● **Exercise description**:
Quote the entries in full, character for character, without their images.

● **Provided records**:
========================

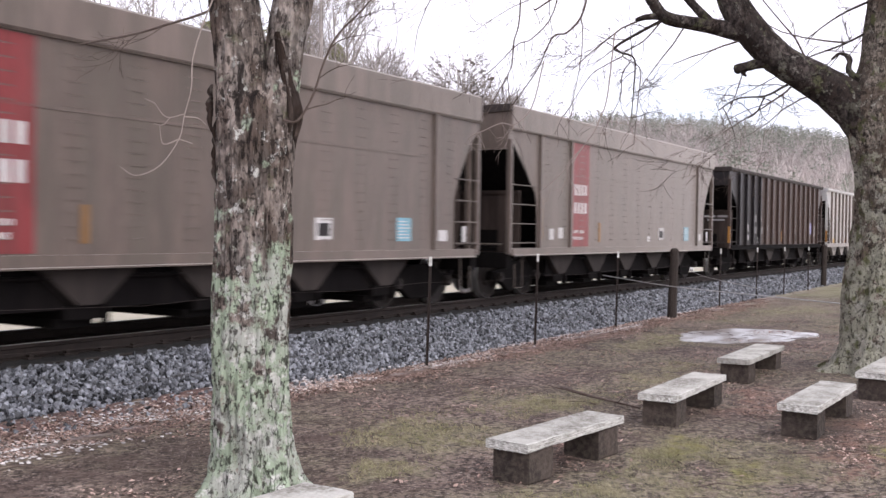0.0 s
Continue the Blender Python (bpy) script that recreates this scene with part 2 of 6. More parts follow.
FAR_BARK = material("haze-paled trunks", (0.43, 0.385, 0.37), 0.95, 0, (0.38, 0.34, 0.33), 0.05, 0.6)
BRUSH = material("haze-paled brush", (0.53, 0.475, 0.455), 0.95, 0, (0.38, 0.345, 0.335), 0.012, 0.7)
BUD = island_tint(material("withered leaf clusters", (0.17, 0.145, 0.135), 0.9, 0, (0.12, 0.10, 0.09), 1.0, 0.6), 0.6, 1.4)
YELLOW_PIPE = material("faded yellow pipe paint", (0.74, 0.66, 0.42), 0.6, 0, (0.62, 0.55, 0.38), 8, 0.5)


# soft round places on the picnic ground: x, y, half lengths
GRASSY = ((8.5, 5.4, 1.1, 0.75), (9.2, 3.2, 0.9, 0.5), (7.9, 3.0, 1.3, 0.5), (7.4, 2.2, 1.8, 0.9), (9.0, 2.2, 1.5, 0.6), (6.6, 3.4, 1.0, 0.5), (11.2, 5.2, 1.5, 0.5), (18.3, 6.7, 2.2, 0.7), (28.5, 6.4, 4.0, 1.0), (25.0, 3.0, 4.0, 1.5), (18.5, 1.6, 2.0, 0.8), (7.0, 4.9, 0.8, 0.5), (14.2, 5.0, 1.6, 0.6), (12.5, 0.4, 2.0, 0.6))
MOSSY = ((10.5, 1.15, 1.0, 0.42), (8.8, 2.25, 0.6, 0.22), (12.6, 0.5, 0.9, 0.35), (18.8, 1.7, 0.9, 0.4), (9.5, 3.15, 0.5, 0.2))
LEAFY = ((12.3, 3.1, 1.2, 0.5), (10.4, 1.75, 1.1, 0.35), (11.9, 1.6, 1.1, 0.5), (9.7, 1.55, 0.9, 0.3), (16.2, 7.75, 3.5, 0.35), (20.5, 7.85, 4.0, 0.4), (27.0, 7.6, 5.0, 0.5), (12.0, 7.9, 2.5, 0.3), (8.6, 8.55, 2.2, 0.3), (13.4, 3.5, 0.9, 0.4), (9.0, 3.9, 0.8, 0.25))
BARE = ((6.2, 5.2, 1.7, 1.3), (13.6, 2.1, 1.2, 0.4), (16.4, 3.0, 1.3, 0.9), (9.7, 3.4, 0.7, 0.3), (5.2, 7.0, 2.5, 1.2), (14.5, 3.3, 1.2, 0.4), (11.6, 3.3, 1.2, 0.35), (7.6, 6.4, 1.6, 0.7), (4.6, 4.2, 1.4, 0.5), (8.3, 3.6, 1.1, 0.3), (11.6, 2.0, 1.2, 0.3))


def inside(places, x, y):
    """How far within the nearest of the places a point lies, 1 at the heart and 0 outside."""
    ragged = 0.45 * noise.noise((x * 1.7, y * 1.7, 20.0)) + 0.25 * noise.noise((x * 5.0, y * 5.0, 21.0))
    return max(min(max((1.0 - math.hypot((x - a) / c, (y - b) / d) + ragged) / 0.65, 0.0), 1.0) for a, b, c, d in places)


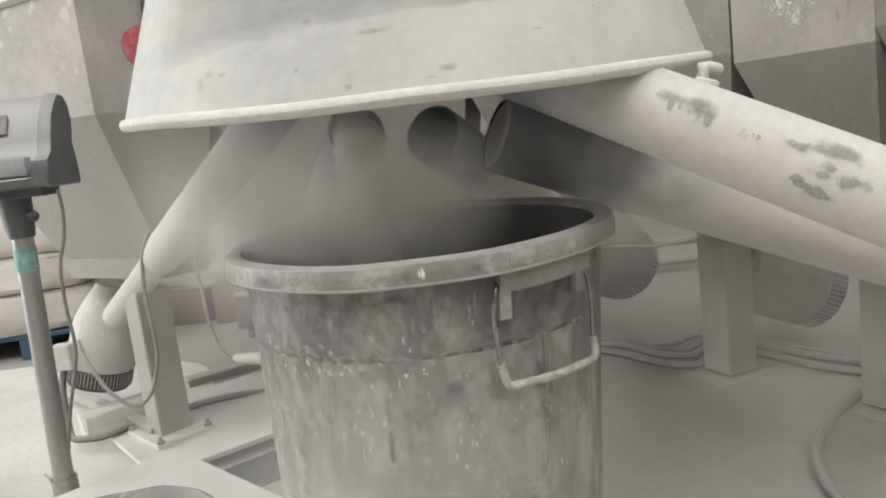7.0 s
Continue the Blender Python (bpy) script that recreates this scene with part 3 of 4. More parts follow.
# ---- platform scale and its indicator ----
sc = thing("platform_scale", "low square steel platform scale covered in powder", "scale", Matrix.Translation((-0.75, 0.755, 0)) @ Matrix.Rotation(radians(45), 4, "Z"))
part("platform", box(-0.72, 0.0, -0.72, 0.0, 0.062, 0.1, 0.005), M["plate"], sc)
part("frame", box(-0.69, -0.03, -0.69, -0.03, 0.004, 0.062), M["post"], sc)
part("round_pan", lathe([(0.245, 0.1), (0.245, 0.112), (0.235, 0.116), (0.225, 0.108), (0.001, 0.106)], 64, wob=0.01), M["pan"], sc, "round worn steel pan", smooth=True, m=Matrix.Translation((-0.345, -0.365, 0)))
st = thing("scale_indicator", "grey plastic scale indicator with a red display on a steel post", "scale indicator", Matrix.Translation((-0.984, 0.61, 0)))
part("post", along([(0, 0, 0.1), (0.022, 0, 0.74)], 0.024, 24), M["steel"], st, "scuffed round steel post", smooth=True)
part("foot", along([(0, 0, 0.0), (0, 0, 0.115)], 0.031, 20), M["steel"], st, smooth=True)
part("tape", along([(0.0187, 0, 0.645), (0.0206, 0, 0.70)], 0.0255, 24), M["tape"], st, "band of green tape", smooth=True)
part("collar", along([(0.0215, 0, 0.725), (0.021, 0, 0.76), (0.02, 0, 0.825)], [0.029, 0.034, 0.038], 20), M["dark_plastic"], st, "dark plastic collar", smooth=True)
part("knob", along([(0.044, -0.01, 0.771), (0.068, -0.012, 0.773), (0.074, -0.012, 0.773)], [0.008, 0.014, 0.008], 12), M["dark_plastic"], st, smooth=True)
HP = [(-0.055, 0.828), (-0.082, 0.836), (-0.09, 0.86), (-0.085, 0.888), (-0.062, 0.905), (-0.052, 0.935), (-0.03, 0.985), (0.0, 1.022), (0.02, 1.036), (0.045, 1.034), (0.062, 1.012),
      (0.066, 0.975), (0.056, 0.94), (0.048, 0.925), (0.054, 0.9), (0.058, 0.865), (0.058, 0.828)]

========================

● **Answer**:
0.0 s
Continue the Blender Python (bpy) script that recreates this scene with part 2 of 6. More parts follow.
FAR_BARK = material("haze-paled trunks", (0.43, 0.385, 0.37), 0.95, 0, (0.38, 0.34, 0.33), 0.05, 0.6)
BRUSH = material("haze-paled brush", (0.53, 0.475, 0.455), 0.95, 0, (0.38, 0.345, 0.335), 0.012, 0.7)
BUD = island_tint(material("withered leaf clusters", (0.17, 0.145, 0.135), 0.9, 0, (0.12, 0.10, 0.09), 1.0, 0.6), 0.6, 1.4)
YELLOW_PIPE = material("faded yellow pipe paint", (0.74, 0.66, 0.42), 0.6, 0, (0.62, 0.55, 0.38), 8, 0.5)


# soft round places on the picnic ground: x, y, half lengths
GRASSY = ((8.5, 5.4, 1.1, 0.75), (9.2, 3.2, 0.9, 0.5), (7.9, 3.0, 1.3, 0.5), (7.4, 2.2, 1.8, 0.9), (9.0, 2.2, 1.5, 0.6), (6.6, 3.4, 1.0, 0.5), (11.2, 5.2, 1.5, 0.5), (18.3, 6.7, 2.2, 0.7), (28.5, 6.4, 4.0, 1.0), (25.0, 3.0, 4.0, 1.5), (18.5, 1.6, 2.0, 0.8), (7.0, 4.9, 0.8, 0.5), (14.2, 5.0, 1.6, 0.6), (12.5, 0.4, 2.0, 0.6))
MOSSY = ((10.5, 1.15, 1.0, 0.42), (8.8, 2.25, 0.6, 0.22), (12.6, 0.5, 0.9, 0.35), (18.8, 1.7, 0.9, 0.4), (9.5, 3.15, 0.5, 0.2))
LEAFY = ((12.3, 3.1, 1.2, 0.5), (10.4, 1.75, 1.1, 0.35), (11.9, 1.6, 1.1, 0.5), (9.7, 1.55, 0.9, 0.3), (16.2, 7.75, 3.5, 0.35), (20.5, 7.85, 4.0, 0.4), (27.0, 7.6, 5.0, 0.5), (12.0, 7.9, 2.5, 0.3), (8.6, 8.55, 2.2, 0.3), (13.4, 3.5, 0.9, 0.4), (9.0, 3.9, 0.8, 0.25))
BARE = ((6.2, 5.2, 1.7, 1.3), (13.6, 2.1, 1.2, 0.4), (16.4, 3.0, 1.3, 0.9), (9.7, 3.4, 0.7, 0.3), (5.2, 7.0, 2.5, 1.2), (14.5, 3.3, 1.2, 0.4), (11.6, 3.3, 1.2, 0.35), (7.6, 6.4, 1.6, 0.7), (4.6, 4.2, 1.4, 0.5), (8.3, 3.6, 1.1, 0.3), (11.6, 2.0, 1.2, 0.3))


def inside(places, x, y):
    """How far within the nearest of the places a point lies, 1 at the heart and 0 outside."""
    ragged = 0.45 * noise.noise((x * 1.7, y * 1.7, 20.0)) + 0.25 * noise.noise((x * 5.0, y * 5.0, 21.0))
    return max(min(max((1.0 - math.hypot((x - a) / c, (y - b) / d) + ragged) / 0.65, 0.0), 1.0) for a, b, c, d in places)


7.0 s
Continue the Blender Python (bpy) script that recreates this scene with part 3 of 4. More parts follow.
# ---- platform scale and its indicator ----
sc = thing("platform_scale", "low square steel platform scale covered in powder", "scale", Matrix.Translation((-0.75, 0.755, 0)) @ Matrix.Rotation(radians(45), 4, "Z"))
part("platform", box(-0.72, 0.0, -0.72, 0.0, 0.062, 0.1, 0.005), M["plate"], sc)
part("frame", box(-0.69, -0.03, -0.69, -0.03, 0.004, 0.062), M["post"], sc)
part("round_pan", lathe([(0.245, 0.1), (0.245, 0.112), (0.235, 0.116), (0.225, 0.108), (0.001, 0.106)], 64, wob=0.01), M["pan"], sc, "round worn steel pan", smooth=True, m=Matrix.Translation((-0.345, -0.365, 0)))
st = thing("scale_indicator", "grey plastic scale indicator with a red display on a steel post", "scale indicator", Matrix.Translation((-0.984, 0.61, 0)))
part("post", along([(0, 0, 0.1), (0.022, 0, 0.74)], 0.024, 24), M["steel"], st, "scuffed round steel post", smooth=True)
part("foot", along([(0, 0, 0.0), (0, 0, 0.115)], 0.031, 20), M["steel"], st, smooth=True)
part("tape", along([(0.0187, 0, 0.645), (0.0206, 0, 0.70)], 0.0255, 24), M["tape"], st, "band of green tape", smooth=True)
part("collar", along([(0.0215, 0, 0.725), (0.021, 0, 0.76), (0.02, 0, 0.825)], [0.029, 0.034, 0.038], 20), M["dark_plastic"], st, "dark plastic collar", smooth=True)
part("knob", along([(0.044, -0.01, 0.771), (0.068, -0.012, 0.773), (0.074, -0.012, 0.773)], [0.008, 0.014, 0.008], 12), M["dark_plastic"], st, smooth=True)
HP = [(-0.055, 0.828), (-0.082, 0.836), (-0.09, 0.86), (-0.085, 0.888), (-0.062, 0.905), (-0.052, 0.935), (-0.03, 0.985), (0.0, 1.022), (0.02, 1.036), (0.045, 1.034), (0.062, 1.012),
      (0.066, 0.975), (0.056, 0.94), (0.048, 0.925), (0.054, 0.9), (0.058, 0.865), (0.058, 0.828)]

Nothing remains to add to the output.